Intervention de Pierre Meneton

Réunion du mardi 26 juin 2018 à 11h00
Commission d'enquête sur l'alimentation industrielle : qualité nutritionnelle, rôle dans l'émergence de pathologies chroniques, impact social et environnemental de sa provenance

Pierre Meneton, chercheur épidémiologiste :

L'ajout de sel dans les aliments se pratiquait déjà chez les Égyptiens il y a trois mille ans ; il a continué à se pratiquer jusqu'à nos jours. C'est un véritable héritage culturel et historique. Les vertus antiseptiques du sel expliquent en particulier son usage jusqu'à la mise en place de la chaîne du froid, dans les années 1960, car le sel permettait d'améliorer les conditions bactériologiques de stockage des aliments.

Depuis cette époque, le secteur agroalimentaire continue d'ajouter du sel dans les dans les aliments, malgré les problèmes que cela peut occasionner sur le plan de la santé, pour des raisons multiples.

Il y a d'abord tout simplement une question d'habitude. Lorsque de petites ou moyennes entreprises, et encore plus des artisans, ont une recette qui plaît aux consommateurs, ils ne veulent pas prendre le risque d'en changer. Ils ne le feront pas sans qu'on les pousse à le faire.

Il y a ensuite une utilisation du sel comme exhausteur de goût des autres aliments. De multiples études ont par exemple montré que le sel rehausse les saveurs sucrées et inhibe les saveurs amères. C'est la raison pour laquelle on trouve du sel dans les produits sucrés.
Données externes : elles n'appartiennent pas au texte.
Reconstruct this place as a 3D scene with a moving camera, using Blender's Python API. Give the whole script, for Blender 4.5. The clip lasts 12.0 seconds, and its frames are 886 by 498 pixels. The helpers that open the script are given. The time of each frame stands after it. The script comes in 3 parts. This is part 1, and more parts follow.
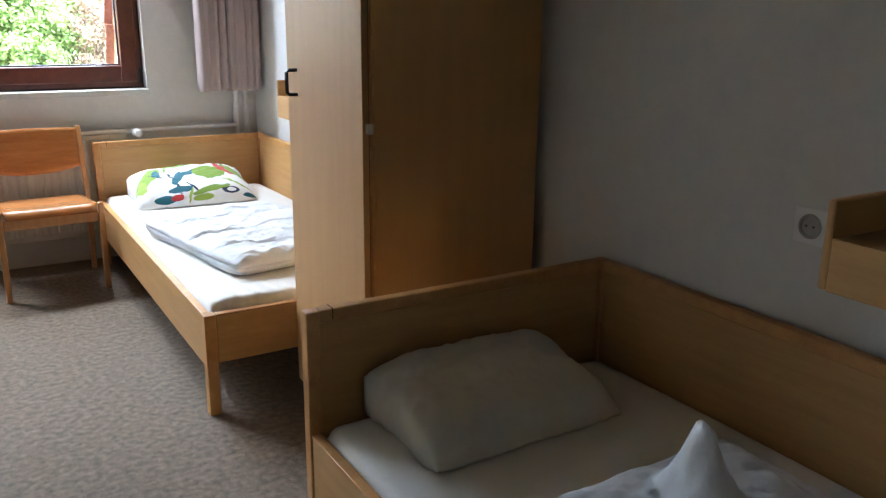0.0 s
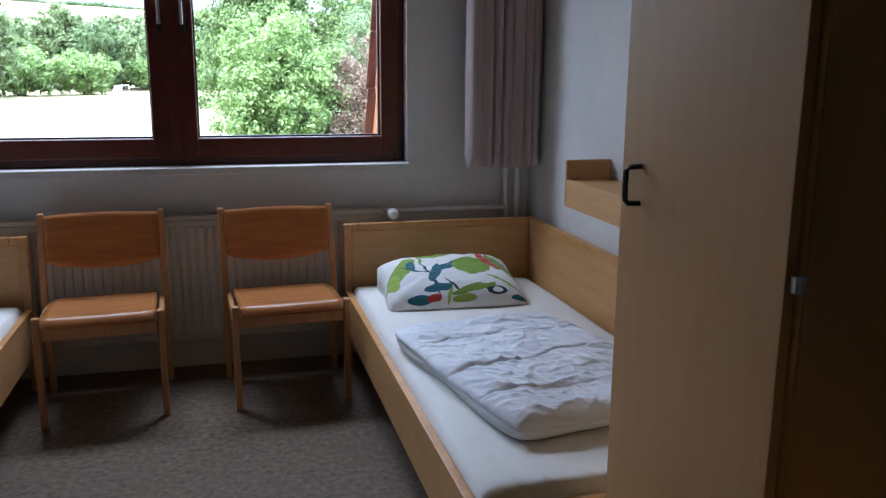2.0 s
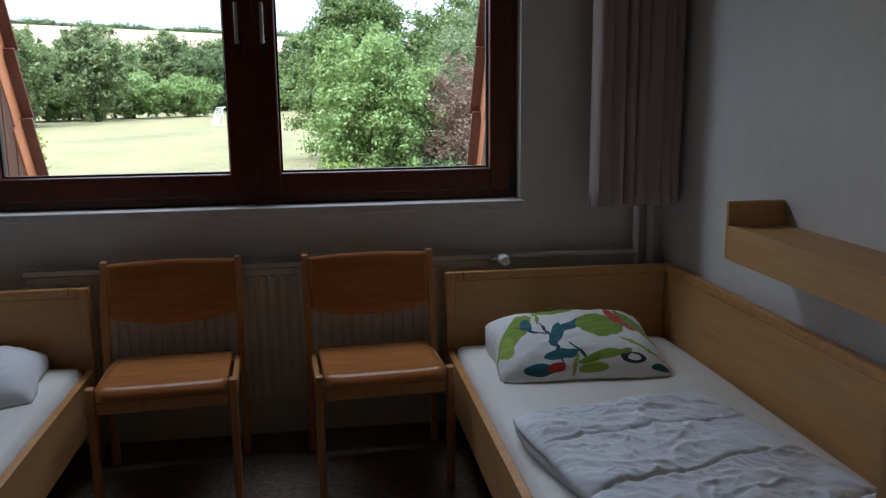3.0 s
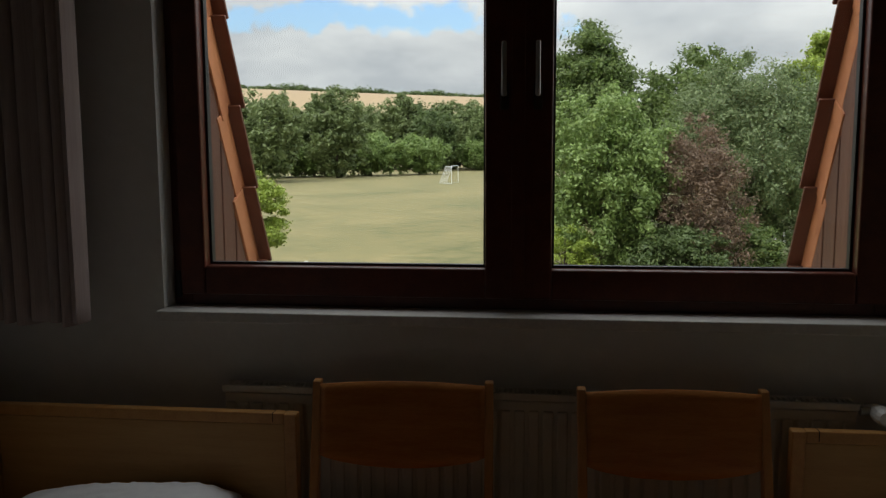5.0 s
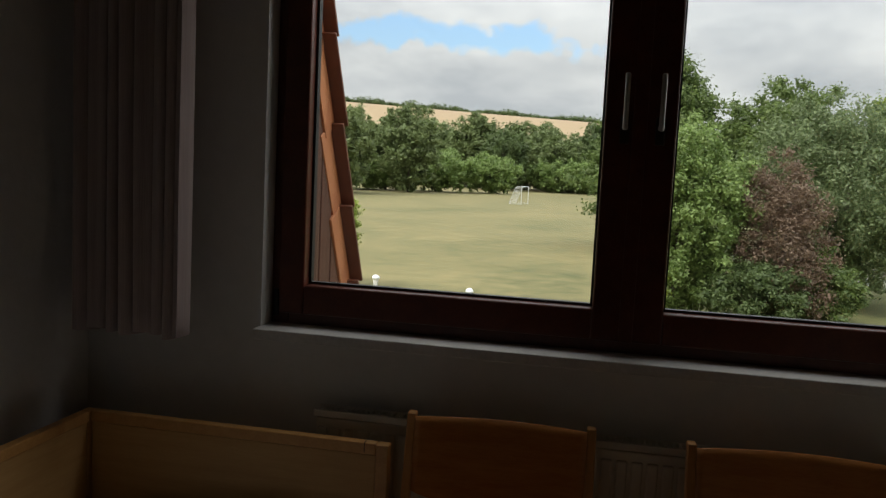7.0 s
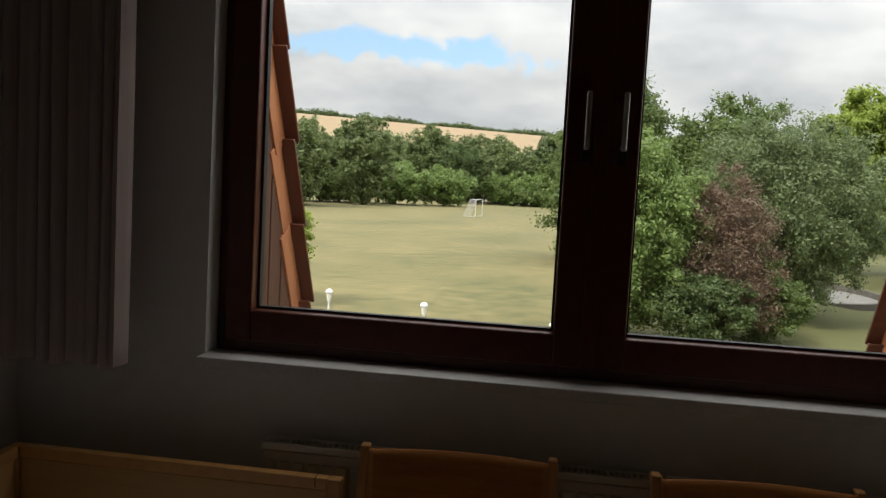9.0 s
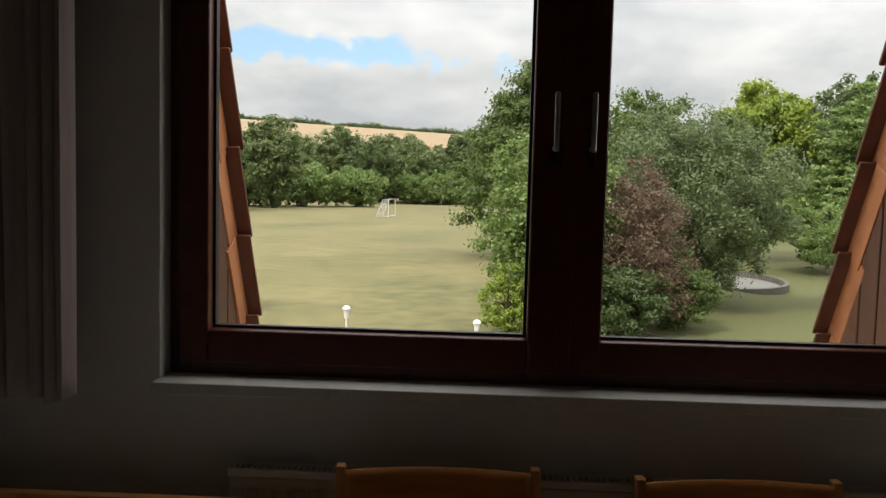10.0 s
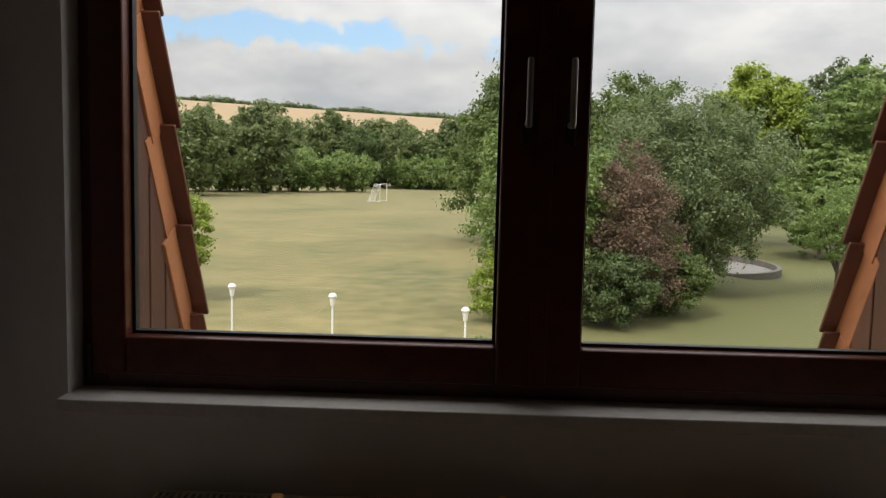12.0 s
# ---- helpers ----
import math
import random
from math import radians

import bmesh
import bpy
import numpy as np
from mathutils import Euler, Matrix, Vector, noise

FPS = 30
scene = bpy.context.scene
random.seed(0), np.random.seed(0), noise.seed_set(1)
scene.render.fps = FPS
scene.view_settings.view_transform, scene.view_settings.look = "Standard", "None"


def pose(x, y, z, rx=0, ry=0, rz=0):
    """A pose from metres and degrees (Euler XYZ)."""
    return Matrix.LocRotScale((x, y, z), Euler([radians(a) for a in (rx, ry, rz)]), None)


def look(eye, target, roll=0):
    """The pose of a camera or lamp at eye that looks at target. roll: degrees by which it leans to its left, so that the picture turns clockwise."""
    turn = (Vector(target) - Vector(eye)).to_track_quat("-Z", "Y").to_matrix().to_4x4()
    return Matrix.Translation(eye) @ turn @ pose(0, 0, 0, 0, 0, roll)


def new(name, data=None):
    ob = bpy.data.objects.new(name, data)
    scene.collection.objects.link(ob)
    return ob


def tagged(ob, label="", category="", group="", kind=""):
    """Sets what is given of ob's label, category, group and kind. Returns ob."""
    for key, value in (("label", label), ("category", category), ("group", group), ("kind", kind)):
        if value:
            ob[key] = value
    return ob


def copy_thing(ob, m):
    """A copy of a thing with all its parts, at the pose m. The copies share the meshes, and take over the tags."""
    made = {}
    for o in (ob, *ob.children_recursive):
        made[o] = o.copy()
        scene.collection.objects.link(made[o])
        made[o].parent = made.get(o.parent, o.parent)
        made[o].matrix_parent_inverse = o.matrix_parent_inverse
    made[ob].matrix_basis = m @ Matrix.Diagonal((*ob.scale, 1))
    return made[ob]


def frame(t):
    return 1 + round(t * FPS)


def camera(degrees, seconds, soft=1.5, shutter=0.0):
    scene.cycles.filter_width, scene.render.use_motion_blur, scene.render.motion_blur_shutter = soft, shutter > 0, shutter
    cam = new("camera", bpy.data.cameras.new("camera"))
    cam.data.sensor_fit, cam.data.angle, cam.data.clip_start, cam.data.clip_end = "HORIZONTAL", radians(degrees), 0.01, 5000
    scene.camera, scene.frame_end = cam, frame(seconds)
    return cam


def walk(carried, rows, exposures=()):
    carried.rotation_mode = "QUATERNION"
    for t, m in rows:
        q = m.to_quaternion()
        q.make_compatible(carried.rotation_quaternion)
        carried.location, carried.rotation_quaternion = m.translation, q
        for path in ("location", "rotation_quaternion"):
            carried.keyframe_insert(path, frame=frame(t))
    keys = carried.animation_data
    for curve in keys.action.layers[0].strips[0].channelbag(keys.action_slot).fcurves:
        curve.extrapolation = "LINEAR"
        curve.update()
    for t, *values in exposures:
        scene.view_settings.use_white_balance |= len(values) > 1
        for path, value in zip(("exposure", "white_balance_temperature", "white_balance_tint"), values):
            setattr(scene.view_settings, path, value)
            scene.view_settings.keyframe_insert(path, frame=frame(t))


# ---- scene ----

L'adjonction de sel ne constitue pas le seul moyen d'augmenter le poids des aliments contenant de l'eau – on peut également utiliser les nitrates ou les nitrites par exemple –, mais cet usage existe bel et bien. Lorsque je travaillais sur ces questions, des représentants du secteur de l'industrie de la charcuterie m'ont expliqué, en off, que cette pratique leur permettait de dégager 15 % de leur chiffre d'affaires.

Enfin l'accoutumance aux produits salés constitue tout simplement un moteur de consommation : mangez salé amène à consommer plus de produits salés, voire plus de boissons.

Pourquoi le boulanger du coin, ajoute-t-il en moyenne cinq ou six grammes de sel dans sa baguette ? Uniquement parce qu'il a toujours fait comme cela, et que personne ne lui a dit de faire autrement. Pourtant, toutes les expériences de réduction de la teneur en sel menées par les artisans boulangers prouvent que cette option est parfaitement jouable. Il n'y a aucun problème en termes de goût. L'INBP a fait des tests auprès de panels de consommateurs, qui ont montré qu'avec 20 % ou 30 % de sel en moins, certains arômes de la farine ressortent et que le pain est même davantage apprécié. Le problème, c'est que personne n'est allé expliquer cela aux 30 000 artisans boulangers qui continuent à faire exactement ce qu'ils font depuis qu'ils ont appris leur métier.